Healing with Horses

When Hannah Balmer, 17, isn’t scooting around in her wheelchair, she uses four legs. Since childhood, horses have played an invaluable role in Hannah’s life. Born with cerebral palsy, Hannah has gained tremendous benefits from horseback riding.

“Being able to ride a horse is an exceptional activity to someone with a physical handicap such as cerebral palsy,” says her father, Jim Balmer. “It’s really made a difference in her life, from an emotional as well as a physical standpoint.”

Recognizing the countless benefits that interaction with horses provides for the mentally and physically challenged, longtime horse instructor Cinnamon Ricker opened a therapeutic riding center called Spirit Ranch. This Denver-area nonprofit’s mission is to empower those who are physically, mentally, socially and economically disadvantaged by helping these individuals gain physical and emotional strength through horse interaction. While many therapeutic riding centers focus on one or two disadvantaged populations, Spirit Ranch reaches out to many populations, from abuse victims to those with disabilities to inner city children.

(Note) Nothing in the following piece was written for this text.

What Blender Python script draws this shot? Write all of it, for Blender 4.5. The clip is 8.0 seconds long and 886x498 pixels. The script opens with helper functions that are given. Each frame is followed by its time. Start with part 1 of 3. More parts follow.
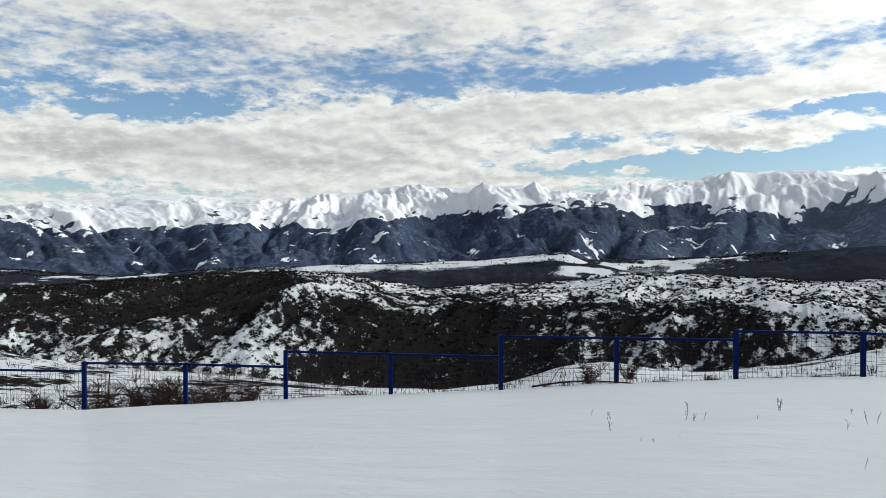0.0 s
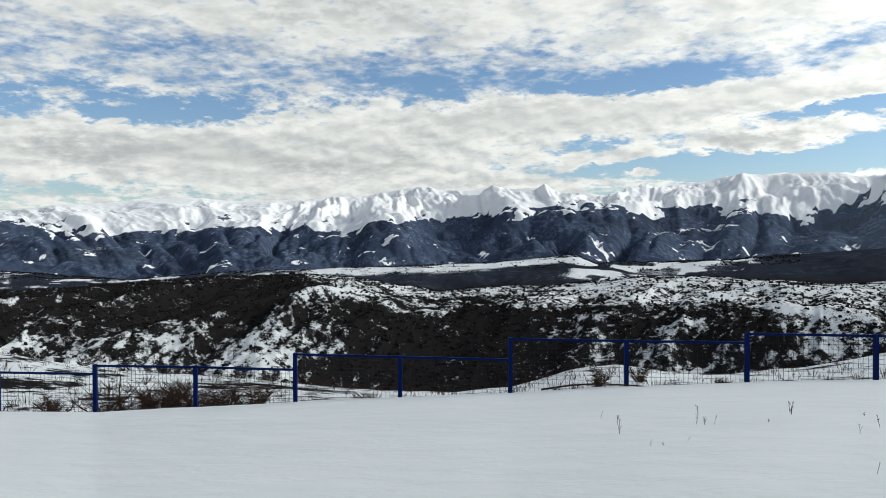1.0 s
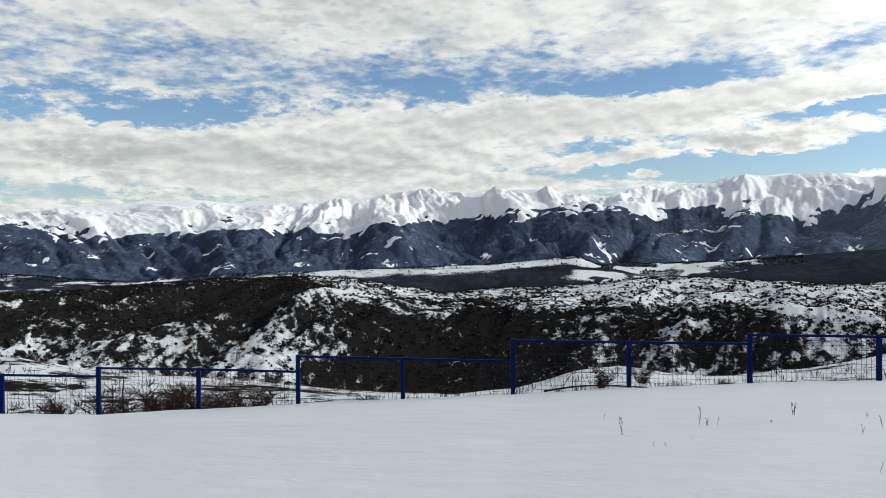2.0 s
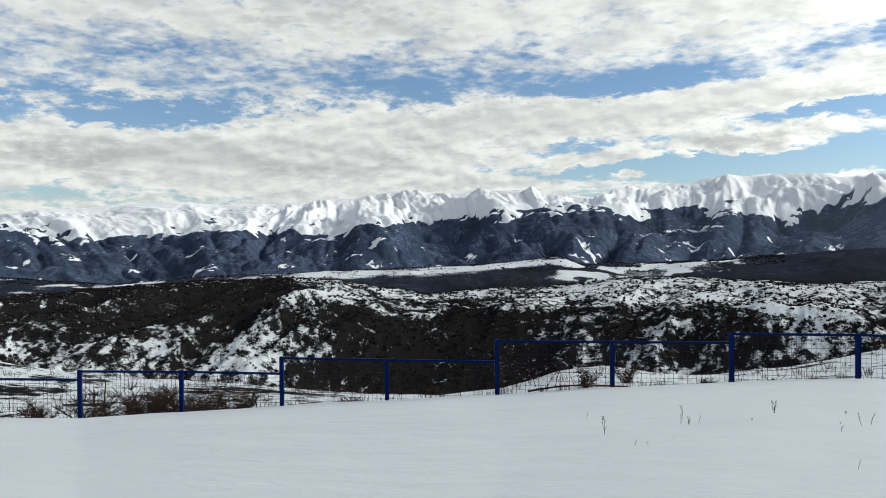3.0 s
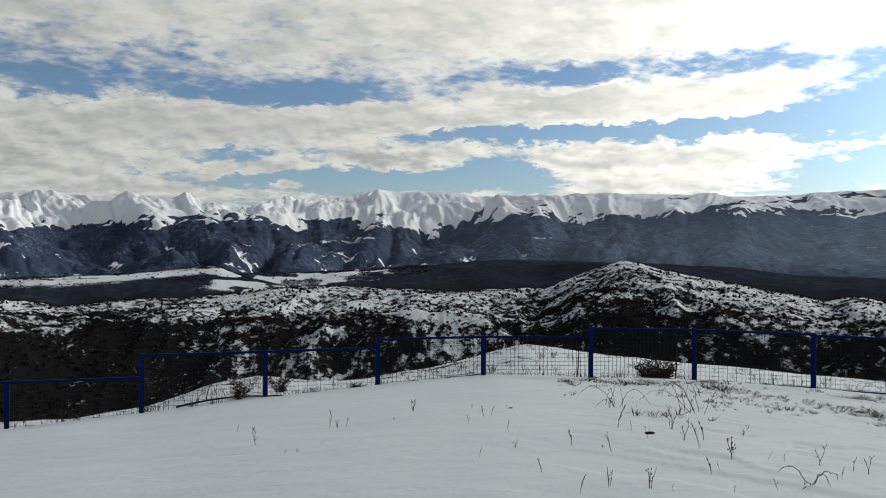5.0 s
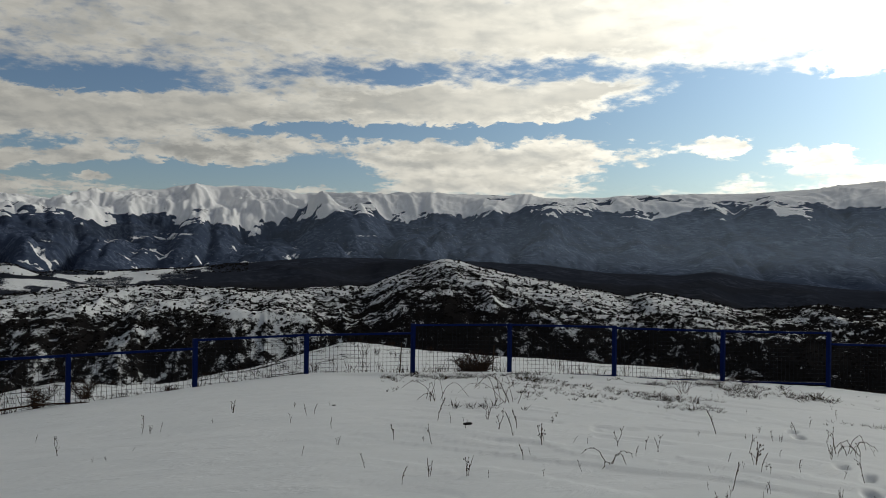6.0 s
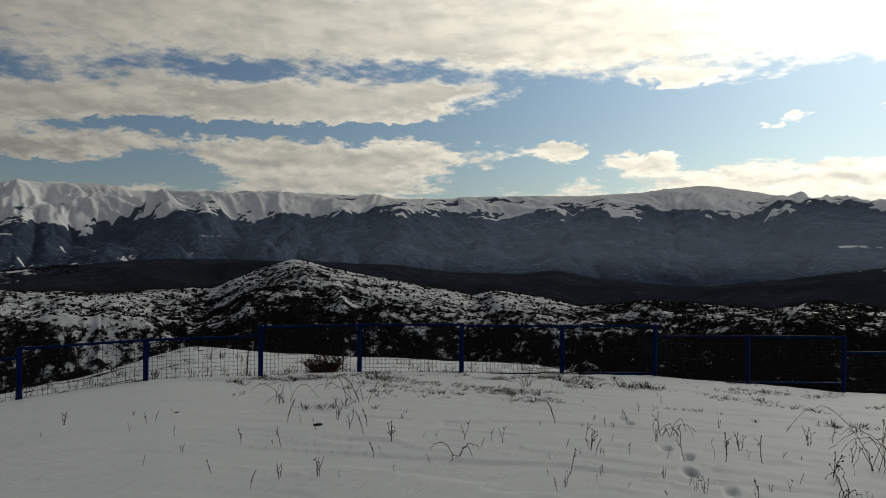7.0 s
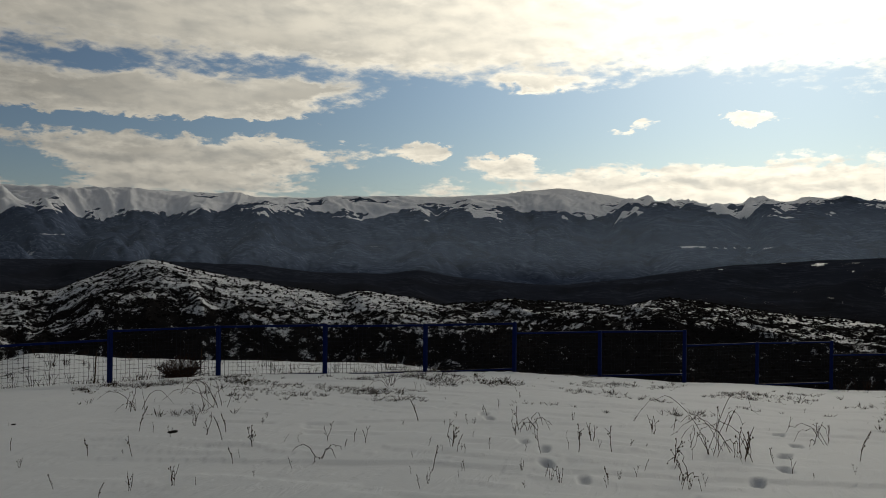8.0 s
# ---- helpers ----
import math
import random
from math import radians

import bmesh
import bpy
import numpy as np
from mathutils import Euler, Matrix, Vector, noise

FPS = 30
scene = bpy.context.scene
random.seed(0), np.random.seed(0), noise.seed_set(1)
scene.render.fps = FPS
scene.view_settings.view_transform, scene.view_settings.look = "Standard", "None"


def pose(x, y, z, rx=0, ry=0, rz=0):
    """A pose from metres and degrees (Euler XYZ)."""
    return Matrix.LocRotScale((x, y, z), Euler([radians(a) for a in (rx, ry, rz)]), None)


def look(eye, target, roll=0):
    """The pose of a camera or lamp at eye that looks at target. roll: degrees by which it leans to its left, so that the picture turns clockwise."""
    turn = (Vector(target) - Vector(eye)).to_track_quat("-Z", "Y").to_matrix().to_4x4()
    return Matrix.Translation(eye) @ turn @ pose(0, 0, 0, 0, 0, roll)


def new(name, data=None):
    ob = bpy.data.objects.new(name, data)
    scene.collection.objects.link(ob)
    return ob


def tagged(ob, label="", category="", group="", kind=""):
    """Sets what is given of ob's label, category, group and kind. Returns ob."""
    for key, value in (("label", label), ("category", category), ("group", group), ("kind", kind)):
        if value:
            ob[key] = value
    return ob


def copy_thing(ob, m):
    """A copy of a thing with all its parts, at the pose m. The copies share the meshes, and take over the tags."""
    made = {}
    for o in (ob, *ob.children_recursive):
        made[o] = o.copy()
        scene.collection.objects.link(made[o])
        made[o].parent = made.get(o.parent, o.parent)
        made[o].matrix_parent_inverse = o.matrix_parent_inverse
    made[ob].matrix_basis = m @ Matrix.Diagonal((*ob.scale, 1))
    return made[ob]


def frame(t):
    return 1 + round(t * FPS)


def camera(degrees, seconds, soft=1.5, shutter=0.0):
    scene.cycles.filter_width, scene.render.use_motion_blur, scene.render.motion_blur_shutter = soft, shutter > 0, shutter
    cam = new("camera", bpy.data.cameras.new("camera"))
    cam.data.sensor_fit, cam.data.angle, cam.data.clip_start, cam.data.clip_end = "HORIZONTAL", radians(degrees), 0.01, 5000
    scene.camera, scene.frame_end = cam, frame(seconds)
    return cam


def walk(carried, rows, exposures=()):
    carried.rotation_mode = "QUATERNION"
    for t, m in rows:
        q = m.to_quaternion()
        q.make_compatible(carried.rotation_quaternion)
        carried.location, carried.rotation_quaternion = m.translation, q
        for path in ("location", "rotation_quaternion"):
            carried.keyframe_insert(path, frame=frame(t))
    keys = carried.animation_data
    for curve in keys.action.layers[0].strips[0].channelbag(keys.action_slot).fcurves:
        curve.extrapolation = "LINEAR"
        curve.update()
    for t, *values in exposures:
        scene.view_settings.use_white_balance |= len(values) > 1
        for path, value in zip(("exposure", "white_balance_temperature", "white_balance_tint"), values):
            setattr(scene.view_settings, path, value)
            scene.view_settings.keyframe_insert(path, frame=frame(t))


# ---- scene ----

Ricker has worked with horses and taught clients throughout much of her life; she had her first student at age 14. “When I got into the horse world as a professional, I saw how the only people who really ride are healthy of body or healthy of checkbook, and I thought that wasn’t fair,” Ricker says. Spirit Ranch is a way she can “give back to the world at large for an industry that’s pretty much a luxury.”

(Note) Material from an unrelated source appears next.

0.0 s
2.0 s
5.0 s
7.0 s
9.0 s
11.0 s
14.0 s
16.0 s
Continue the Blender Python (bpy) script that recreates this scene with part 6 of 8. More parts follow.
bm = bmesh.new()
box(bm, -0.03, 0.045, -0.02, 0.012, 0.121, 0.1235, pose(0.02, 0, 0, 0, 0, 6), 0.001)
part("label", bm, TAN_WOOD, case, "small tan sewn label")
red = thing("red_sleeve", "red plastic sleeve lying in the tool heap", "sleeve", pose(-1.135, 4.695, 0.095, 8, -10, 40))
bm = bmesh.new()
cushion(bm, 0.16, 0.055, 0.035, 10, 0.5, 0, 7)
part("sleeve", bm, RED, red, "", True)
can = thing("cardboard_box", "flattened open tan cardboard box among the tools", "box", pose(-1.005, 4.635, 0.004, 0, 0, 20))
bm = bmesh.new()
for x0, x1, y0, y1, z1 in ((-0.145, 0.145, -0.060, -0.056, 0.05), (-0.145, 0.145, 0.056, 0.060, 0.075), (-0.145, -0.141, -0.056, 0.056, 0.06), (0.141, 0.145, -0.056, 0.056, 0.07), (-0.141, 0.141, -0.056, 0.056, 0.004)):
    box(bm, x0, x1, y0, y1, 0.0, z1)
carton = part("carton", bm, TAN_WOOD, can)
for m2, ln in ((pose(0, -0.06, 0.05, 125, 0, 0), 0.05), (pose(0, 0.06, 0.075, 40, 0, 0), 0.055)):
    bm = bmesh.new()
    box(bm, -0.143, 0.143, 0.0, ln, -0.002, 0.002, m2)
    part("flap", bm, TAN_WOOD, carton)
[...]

The therapeutic ranch was founded in 2006, but remains in its start-up stage. Ricker is searching for a permanent home for the program, so she can offer facilities for handicapped clients, host multi-day camps, and provide activities for able-bodied siblings of therapeutic riders. Currently, Spirit Ranch hosts a day camp for autistic children from Creative Perspectives Inc.—an autism center that provides comprehensive services to families of kids with autism.

The center organizes two five-week summer camps, where the children spend one day at Spirit Ranch.

“Horseback riding is something the kids love—they really respond well to it,” says Creative Perspectives Director Gina Smith. “The momentum of the horse is really relaxing for them. Some of the kids actually lay forward on the horses, enjoying it from a sensory perspective.”

Last year 46 kids attended, ages six to 21.
There are a number of therapeutic benefits from horses that are both physical and emotional. “Children and adults who have felt disconnected because of a disability get to connect with this animal. It’s bigger than them, and it’s kind and soft. It’s very receptive to their energies,” Ricker says. “Physically, riding is strenuous—it works your flexibility, muscle tone and balance. Your sense of cooperation is enhanced because you have to use your body in concert with another creature that is moving a different way, which is really important for therapeutic kids.”

Balmer has noticed other significant benefits for his daughter, such as muscle relaxation and increased upper body tone. “When you ride a horse, it tends to send the same impulses up your spine that you would normally get from walking. So riding has the ability to keep nerve pathways open,” Balmer says. “People with cerebral palsy have very tight muscles and being on a horse helps to stretch those muscles while they’re having a good time.”

He also sees enhanced self-confidence in his daughter. “You have a person who doesn’t have a lot of control over what happens to them, now sitting on this 2,000-pound animal and making it go wherever they want it to,” Balmer says.

At Spirit Ranch, Ricker wants to have a horse rescue for abuse victims. “The process of helping another creature recover from abuse would be really therapeutic for the people who have been abused. It’s something I’ve always wanted to try,” she says.

Ricker also wants to incorporate non-horse related activities such as half-court basketball, a swimming pool and WiFi café so that siblings “don’t feel secondary to the child with special needs.”

Ricker will offer lessons to able-bodied riders that can happen at the same time as the therapeutic sessions. “[Cinnamon] is very good at what she does,” Balmer says. “She has a unique ability to relate to people—adults and kids of all ages—instilling in them some discipline to ride horses properly, while keeping it fun and rewarding.”